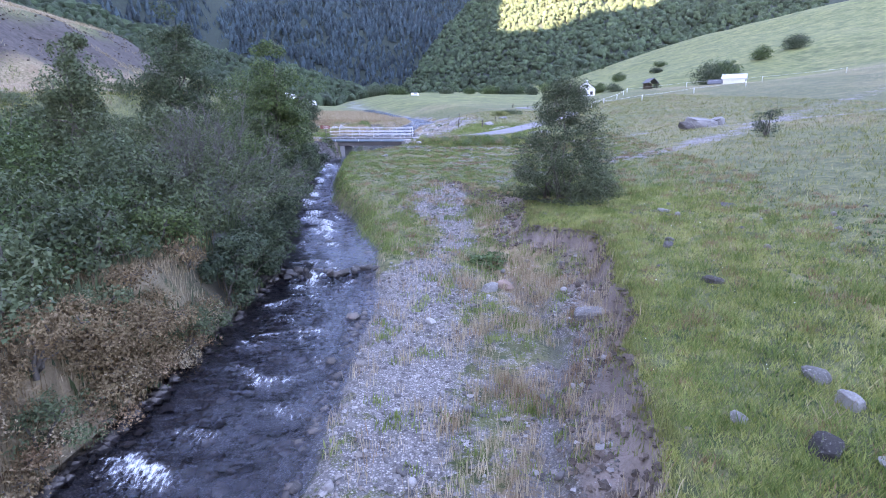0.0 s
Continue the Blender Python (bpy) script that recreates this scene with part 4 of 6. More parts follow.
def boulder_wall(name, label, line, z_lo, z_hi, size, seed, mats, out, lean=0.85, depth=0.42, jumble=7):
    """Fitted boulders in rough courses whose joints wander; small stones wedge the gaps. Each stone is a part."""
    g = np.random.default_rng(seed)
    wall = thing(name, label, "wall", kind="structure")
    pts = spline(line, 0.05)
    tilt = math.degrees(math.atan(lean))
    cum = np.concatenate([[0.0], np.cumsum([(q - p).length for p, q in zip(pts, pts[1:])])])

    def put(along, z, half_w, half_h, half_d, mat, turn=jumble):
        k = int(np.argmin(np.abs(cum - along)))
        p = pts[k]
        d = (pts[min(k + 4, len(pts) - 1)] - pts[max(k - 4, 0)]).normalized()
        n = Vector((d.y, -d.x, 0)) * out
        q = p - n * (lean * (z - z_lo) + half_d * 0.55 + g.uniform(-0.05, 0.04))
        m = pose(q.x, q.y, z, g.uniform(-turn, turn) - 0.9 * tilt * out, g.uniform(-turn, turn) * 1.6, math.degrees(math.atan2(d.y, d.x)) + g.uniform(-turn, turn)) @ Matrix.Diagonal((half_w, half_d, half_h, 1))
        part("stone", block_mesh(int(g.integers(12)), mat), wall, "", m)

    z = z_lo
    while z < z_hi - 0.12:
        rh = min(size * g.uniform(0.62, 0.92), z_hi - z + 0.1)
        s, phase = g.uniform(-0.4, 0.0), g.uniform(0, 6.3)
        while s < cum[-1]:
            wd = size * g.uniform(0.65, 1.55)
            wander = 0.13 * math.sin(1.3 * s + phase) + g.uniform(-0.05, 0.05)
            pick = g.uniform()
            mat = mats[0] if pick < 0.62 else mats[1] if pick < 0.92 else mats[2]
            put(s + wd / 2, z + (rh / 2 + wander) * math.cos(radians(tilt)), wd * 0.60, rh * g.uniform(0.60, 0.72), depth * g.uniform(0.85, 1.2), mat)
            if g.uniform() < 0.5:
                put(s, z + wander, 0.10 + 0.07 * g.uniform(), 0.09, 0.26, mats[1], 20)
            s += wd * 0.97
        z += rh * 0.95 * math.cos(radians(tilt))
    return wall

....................

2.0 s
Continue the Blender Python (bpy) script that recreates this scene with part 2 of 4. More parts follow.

....................

> STATED PROBLEM: Using the entries above, repeat only the lines from the one containing "6. More parts follow." through the one containing "return wall", end lines included.

> COMPLETED TASK:
Continue the Blender Python (bpy) script that recreates this scene with part 4 of 6. More parts follow.
def boulder_wall(name, label, line, z_lo, z_hi, size, seed, mats, out, lean=0.85, depth=0.42, jumble=7):
    """Fitted boulders in rough courses whose joints wander; small stones wedge the gaps. Each stone is a part."""
    g = np.random.default_rng(seed)
    wall = thing(name, label, "wall", kind="structure")
    pts = spline(line, 0.05)
    tilt = math.degrees(math.atan(lean))
    cum = np.concatenate([[0.0], np.cumsum([(q - p).length for p, q in zip(pts, pts[1:])])])

    def put(along, z, half_w, half_h, half_d, mat, turn=jumble):
        k = int(np.argmin(np.abs(cum - along)))
        p = pts[k]
        d = (pts[min(k + 4, len(pts) - 1)] - pts[max(k - 4, 0)]).normalized()
        n = Vector((d.y, -d.x, 0)) * out
        q = p - n * (lean * (z - z_lo) + half_d * 0.55 + g.uniform(-0.05, 0.04))
        m = pose(q.x, q.y, z, g.uniform(-turn, turn) - 0.9 * tilt * out, g.uniform(-turn, turn) * 1.6, math.degrees(math.atan2(d.y, d.x)) + g.uniform(-turn, turn)) @ Matrix.Diagonal((half_w, half_d, half_h, 1))
        part("stone", block_mesh(int(g.integers(12)), mat), wall, "", m)

    z = z_lo
    while z < z_hi - 0.12:
        rh = min(size * g.uniform(0.62, 0.92), z_hi - z + 0.1)
        s, phase = g.uniform(-0.4, 0.0), g.uniform(0, 6.3)
        while s < cum[-1]:
            wd = size * g.uniform(0.65, 1.55)
            wander = 0.13 * math.sin(1.3 * s + phase) + g.uniform(-0.05, 0.05)
            pick = g.uniform()
            mat = mats[0] if pick < 0.62 else mats[1] if pick < 0.92 else mats[2]
            put(s + wd / 2, z + (rh / 2 + wander) * math.cos(radians(tilt)), wd * 0.60, rh * g.uniform(0.60, 0.72), depth * g.uniform(0.85, 1.2), mat)
            if g.uniform() < 0.5:
                put(s, z + wander, 0.10 + 0.07 * g.uniform(), 0.09, 0.26, mats[1], 20)
            s += wd * 0.97
        z += rh * 0.95 * math.cos(radians(tilt))
    return wall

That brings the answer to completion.